**Direction**
Show all lines from the listing below that contain "random".

**Source excerpt**
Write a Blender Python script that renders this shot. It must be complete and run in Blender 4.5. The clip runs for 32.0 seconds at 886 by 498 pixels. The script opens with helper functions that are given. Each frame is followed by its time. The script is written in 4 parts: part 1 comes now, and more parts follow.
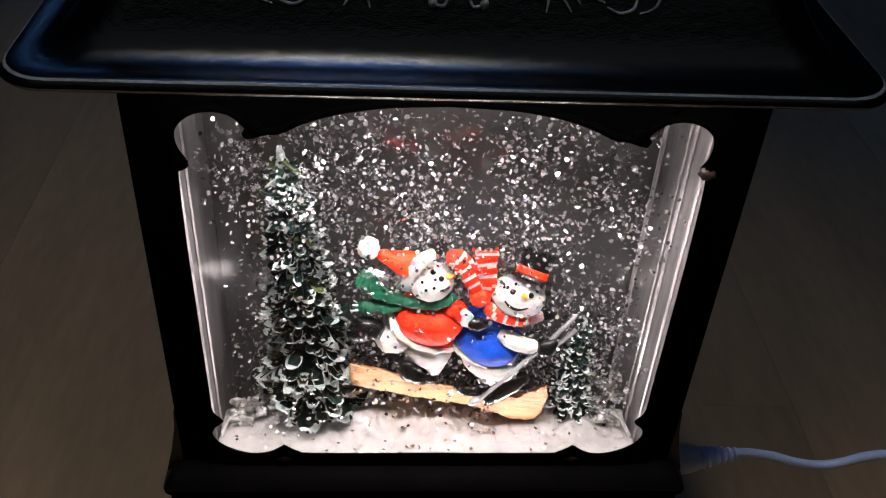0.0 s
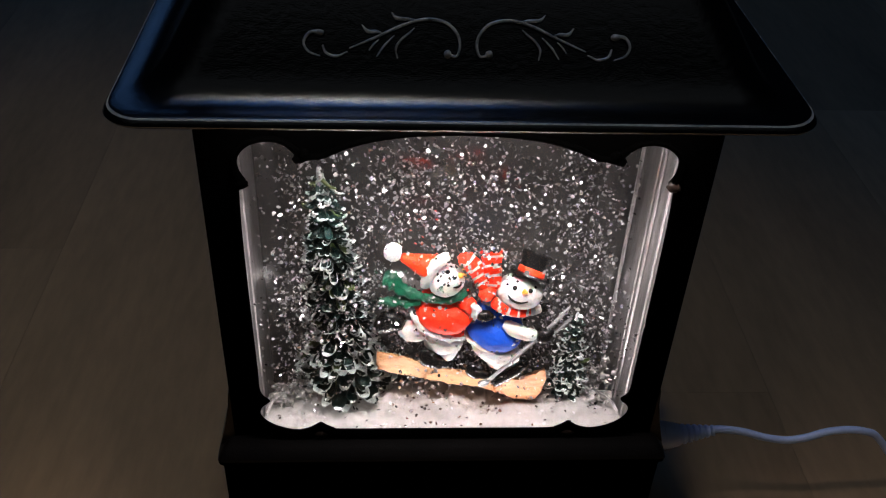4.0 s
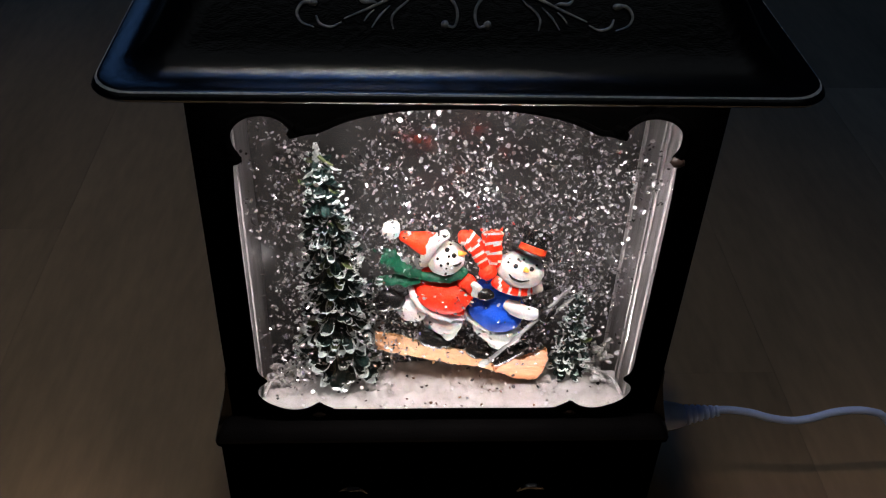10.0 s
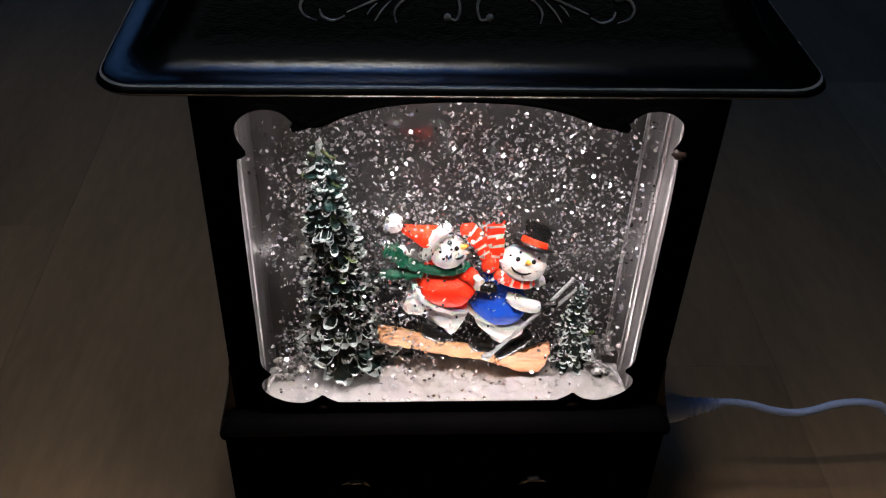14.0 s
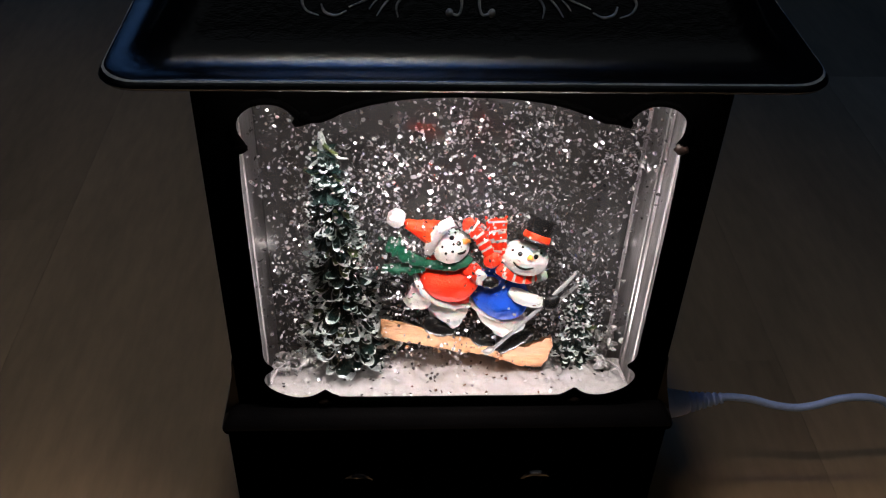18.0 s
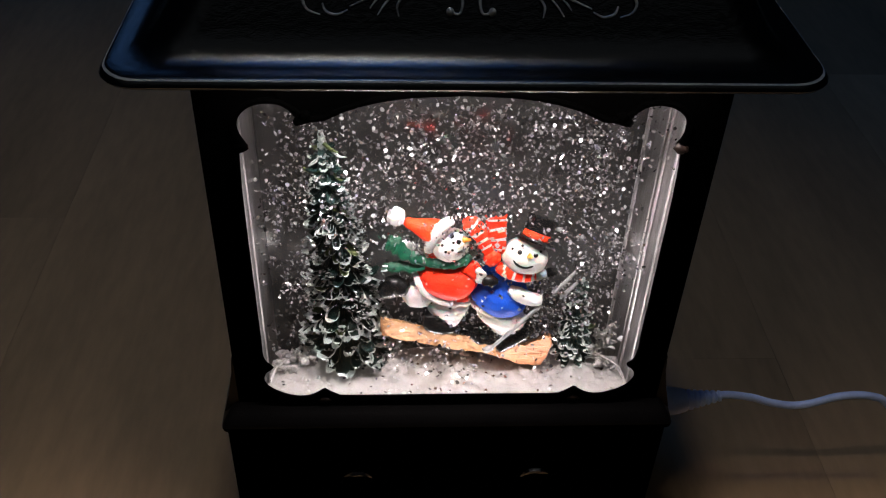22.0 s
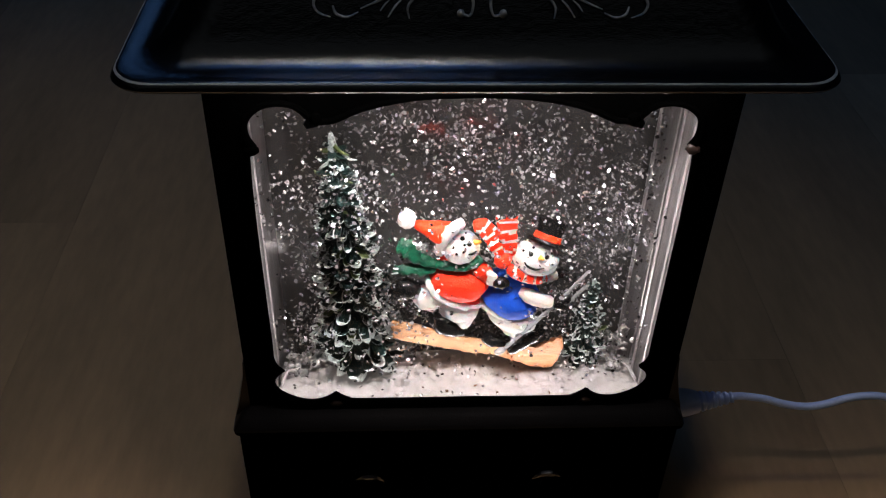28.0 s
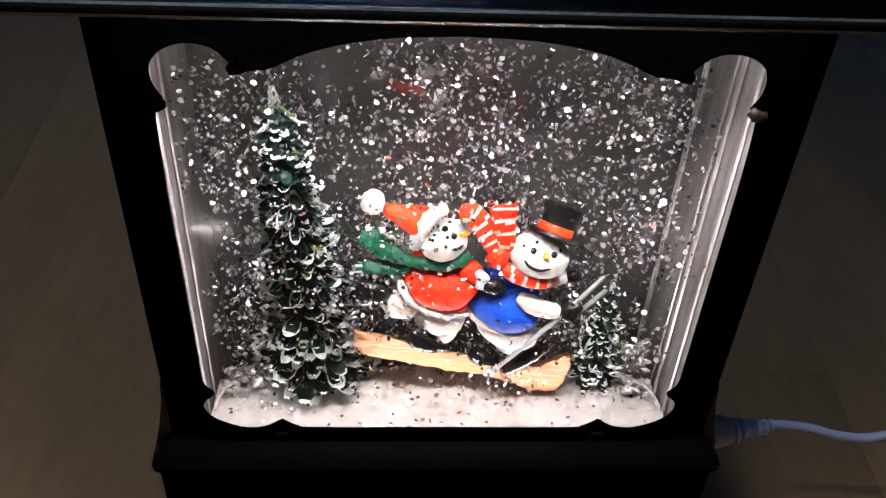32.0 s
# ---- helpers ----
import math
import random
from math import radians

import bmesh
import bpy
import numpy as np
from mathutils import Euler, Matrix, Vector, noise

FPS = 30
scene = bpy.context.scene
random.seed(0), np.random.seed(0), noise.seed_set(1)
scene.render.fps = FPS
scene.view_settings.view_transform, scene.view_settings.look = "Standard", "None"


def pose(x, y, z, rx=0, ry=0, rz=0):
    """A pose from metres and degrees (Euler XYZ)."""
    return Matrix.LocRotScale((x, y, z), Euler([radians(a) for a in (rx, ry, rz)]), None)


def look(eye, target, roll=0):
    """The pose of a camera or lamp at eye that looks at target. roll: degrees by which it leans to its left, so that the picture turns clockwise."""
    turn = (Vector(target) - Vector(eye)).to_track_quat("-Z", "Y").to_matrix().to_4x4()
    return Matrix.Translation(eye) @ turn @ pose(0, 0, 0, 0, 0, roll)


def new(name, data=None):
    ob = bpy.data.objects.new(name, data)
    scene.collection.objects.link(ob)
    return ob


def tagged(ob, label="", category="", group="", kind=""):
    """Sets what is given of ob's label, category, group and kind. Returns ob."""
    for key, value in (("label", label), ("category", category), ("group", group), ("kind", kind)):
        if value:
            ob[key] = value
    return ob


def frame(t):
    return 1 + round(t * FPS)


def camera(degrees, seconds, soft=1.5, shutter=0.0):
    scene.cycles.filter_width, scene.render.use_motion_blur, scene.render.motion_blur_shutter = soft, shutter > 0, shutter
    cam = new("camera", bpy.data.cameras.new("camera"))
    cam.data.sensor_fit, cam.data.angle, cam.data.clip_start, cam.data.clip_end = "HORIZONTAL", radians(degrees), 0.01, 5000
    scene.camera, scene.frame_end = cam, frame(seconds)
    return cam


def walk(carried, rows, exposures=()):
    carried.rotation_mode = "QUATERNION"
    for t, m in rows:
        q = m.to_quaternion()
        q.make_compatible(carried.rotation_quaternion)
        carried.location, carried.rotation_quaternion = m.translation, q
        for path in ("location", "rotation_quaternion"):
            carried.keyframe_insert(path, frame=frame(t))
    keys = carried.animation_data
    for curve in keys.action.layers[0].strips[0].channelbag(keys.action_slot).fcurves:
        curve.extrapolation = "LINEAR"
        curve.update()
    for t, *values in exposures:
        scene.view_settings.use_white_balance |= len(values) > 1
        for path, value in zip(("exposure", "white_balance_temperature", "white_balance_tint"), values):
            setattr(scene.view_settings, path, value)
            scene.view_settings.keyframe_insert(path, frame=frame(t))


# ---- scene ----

**Solution**
import random
random.seed(0), np.random.seed(0), noise.seed_set(1)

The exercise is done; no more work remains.